Wednesday, March 18, 2015

The Birth of a New Age

I watched a clip recently of a debate between a Christian philosopher and a well-known atheist thinker. They were asked a question about the purpose of life. Does this life have any meaning? Do our lives in any way matter?

The two gentlemen answered in predictable fashion. The Christian argued that we were made to, as the Westminster Catechism claims, "Glorify God and enjoy him forever." That knowing God and being joined to him in eternal friendship is the reason we exist. The atheist responded that, since this life is the only one we are ever going to have, one had to come up with one's own personal reason for living, and that his was to be free and to help others become increasingly more free.

And then he went down a path that surprised me. He argued that if there is an eternal afterlife, why should this world matter? In essence, he claimed that if life after death lasts forever and this one is temporary, then this life becomes meaningless in light of what is to come.

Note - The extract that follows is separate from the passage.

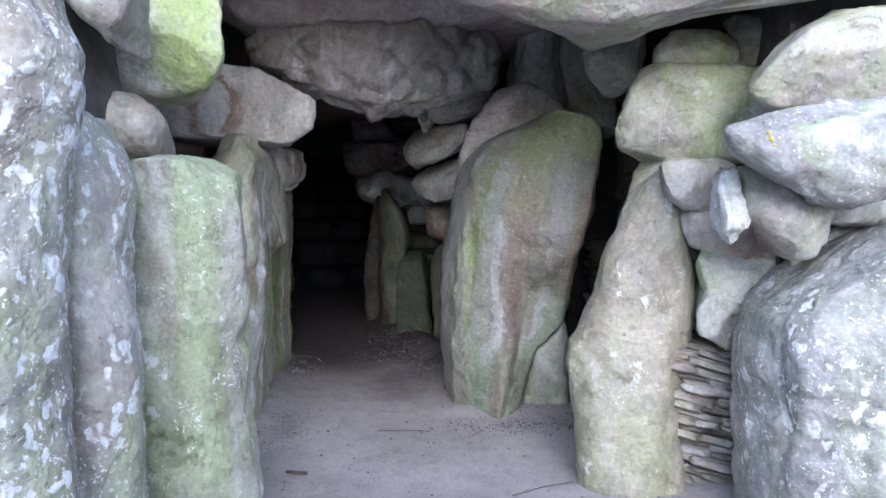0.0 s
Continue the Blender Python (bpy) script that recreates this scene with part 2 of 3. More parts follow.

I think his point reveals how the New Testament vision of eternity is broadly misunderstood and misrepresented. For many, believers and nonbelievers, the idea is that we struggle through this temporary physical existence only to leave our bodies and world behind and go to some sort of ethereal timeless existence. That the point of the story is heaven, and that heaven is some cloudy reality that has little to do with this one.

This view is the predominant western view of the afterlife, held by both many committed Christians and nominal ones whose ideas are nonetheless shaped passively by the surrounding culture. It is, however, not the view that the Bible teaches, or that the early apostles proclaimed.

Think of what is fundamental to our current lives. We eat and we drink, we celebrate and we connect. We work and we dream and we create. These essentially good things, things that are pillars of life as we know them in this world, are things we should expect to be a part of the eternal life God has planned for his people. If he created us to love those things now, why do we expect he then wants us to discard them upon death?

On the contrary, the apostolic proclamation is clear that Christ rose in the body, firstborn of many brothers and sisters who would one day rise and join him. Revelation tells us the story is heading not to a heavenly life in the clouds, but to a renewed earth. The picture scripture paints is not the end of a physical life ushering us into a spiritual one, but rather a renewed and perfected human life beginning not when we die, but when we believe. In other words, when a person is baptized into Jesus and goes under the water and back up to symbolize death and resurrection, it is because in Christ our old life is over and the new everlasting one has begun.

Jesus conveys this perspective when he talks to the woman at the well in John 4. "If you knew the gift of God who is standing before you, you would have asked, and he would give you living water...that water becomes a spring inside you, welling up to eternal life." In other words, the moment God's spirit fills a person, they begin the very life that will only grow and increase in them for all eternity.

In this light, we understand what Paul meant when he says Christ saves us from this present evil age. We have, with the resurrection of the crucified Christ, the breaking forth of the eternal, restored age in the middle of the old one that is passing away. Everyone who steps into Jesus steps into the new, eternal age, and begins living out the story they will continue to write with God forever and ever!

If that is how we understand eternity, then we can return to the original challenge raised by the atheist with new eyes. Does belief in eternity make our current lives inconsequential? Quite the contrary! Rather we consider ourselves rescued from the current age that is doomed to death and decay and held in chains by the banality of evil. We are like new-born children, sons and daughters of a new creation, now free from fear because we are born of God's Spirit. We surrender our lives to Jesus as King, and we follow his sacrificial leadership, because we now belong to him and not to this world. We love our neighbors and our enemies, even lay down our lives for them, because they too are invited to this forever Kingdom that is breaking forth in the earth, and because it is the example our Christ has given us.

Christ, then, invites us into a life bursting with meaning, a great deal more so, in fact, than we are able to imagine. When we respond to his call and enter his Kingdom we begin a new life, one redefined by the love of God and increasing in glory for countless ages to come. If one is looking for a meaningful cause to give one's life to, I say look no further.